The Moscow City Court has decided to liquidate the Sakharov Centre at the suit of the Ministry of Justice of the Russian Federation, the press service of the Moscow courts of general jurisdiction reports.

In its lawsuit, the Ministry of Justice considered the Sakharov Centre’s actions related to the organisation of conferences and exhibitions to be a “violation of the territorial scope of its activities”.

The Ministry of Justice counted nine such events – in Tver, Yoshkar-Ola, Ryazan and other cities. In the opinion of the Ministry of Justice, the organisation should open new branches to hold events outside the region of registration.

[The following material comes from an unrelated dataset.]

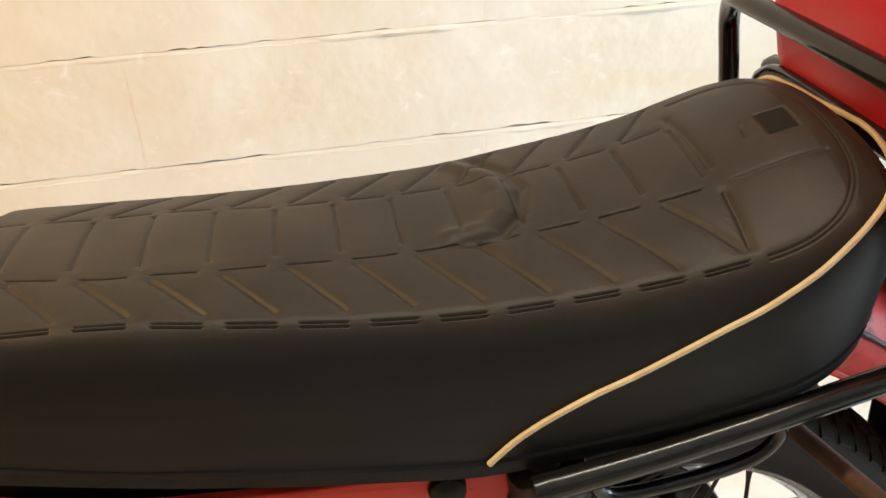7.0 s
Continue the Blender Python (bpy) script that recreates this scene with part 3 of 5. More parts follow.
# headlamp shell and dark brackets inside the fairing
hl = Matrix.Translation((-0.60, 0, 0.905)) @ Matrix.Rotation(radians(180), 4, "Z")
P("headlamp_shell", Geo().lathe([(-0.09, 0.0), (-0.085, 0.035), (-0.06, 0.07), (-0.02, 0.088), (0.03, 0.092), (0.10, 0.092), (0.115, 0.085), (0.115, 0.0)], hl, 32), BLACK)
for s in (-1, 1):
    g = Geo().plate(rounded([(-0.655, 0.84), (-0.575, 0.80), (-0.520, 0.80), (-0.500, 0.90), (-0.500, 0.965), (-0.525, 0.985), (-0.60, 0.965), (-0.65, 0.92)], 0.012), s * 0.108, s * 0.100, 0.002)
    P("headlamp_bracket", g, DEEP_BLACK)
P("wiring_clump", Geo().tube(curve([(-0.52, -0.08, 0.90), (-0.50, -0.095, 0.86), (-0.53, -0.09, 0.81), (-0.50, -0.08, 0.77), (-0.46, -0.06, 0.74)], 5), 0.012, 8), DEEP_BLACK)
# added block, outlined to fit the camera's view, fills the dark area here
filler_line = [(-0.560, 0.965), (-0.525, 0.925), (-0.440, 0.915), (-0.440, 0.858), (-0.462, 0.818), (-0.470, 0.746), (-0.530, 0.734), (-0.570, 0.748), (-0.598, 0.825), (-0.604, 0.890)]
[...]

The Sakharov Centre stopped its work in mid-April 2023. At the end of January this year, the Moscow authorities notified the Sakharov Centre of the termination of lease agreements for all its premises in the Russian capital: the building of the Centre itself (it is a mansion built in the second half of the XIX century), an exhibition hall and a flat in the house on Zemlyanoy Val Street, where Andrei Sakharov’s archive is kept.

The centre’s premises had been rented free of charge from the Moscow authorities for almost 30 years, but at the end of last year new amendments to the law on “foreign agents” came into force in Russia. According to them, “foreign agents” can no longer receive any support from the Russian state, including renting premises at a zero or reduced rate.

Real Vremya has repeatedly told the story of the confrontation between the Sakharov Centre and the Russian authorities. In 2014, the human rights organisation was recognised as a “foreign agent”, and since then the authorities have consistently made life difficult for it.

The last exhibition held at the Sakharov Centre before the eviction was dedicated to the 100th anniversary of Elena Bonner, the wife of academician Andrei Sakharov.

The opening of the Andrei Sakharov Museum and Public Centre in Moscow took place in 1996 and was timed to coincide with the 75th anniversary of the academician’s birth. At the same time, the archive began to gradually collect documents on the history of dissidence and political repression in the USSR.

Real Talk programme about Andrei Sakharov:

In recent years, the Russian authorities have again, as in the Soviet years, started to persecute human rights organisations. These processes intensified after Russia’s invasion of Ukraine.

Towards the end of 2021, the Russian authorities succeeded in liquidating the human rights centre Memorial, which was working to protect political prisoners in Russia and preserve historical memory, including of the Stalinist and late Soviet mass repressions.
In January 2023, the Moscow Helsinki Group, Russia’s oldest human rights organisation, was liquidated by court decision.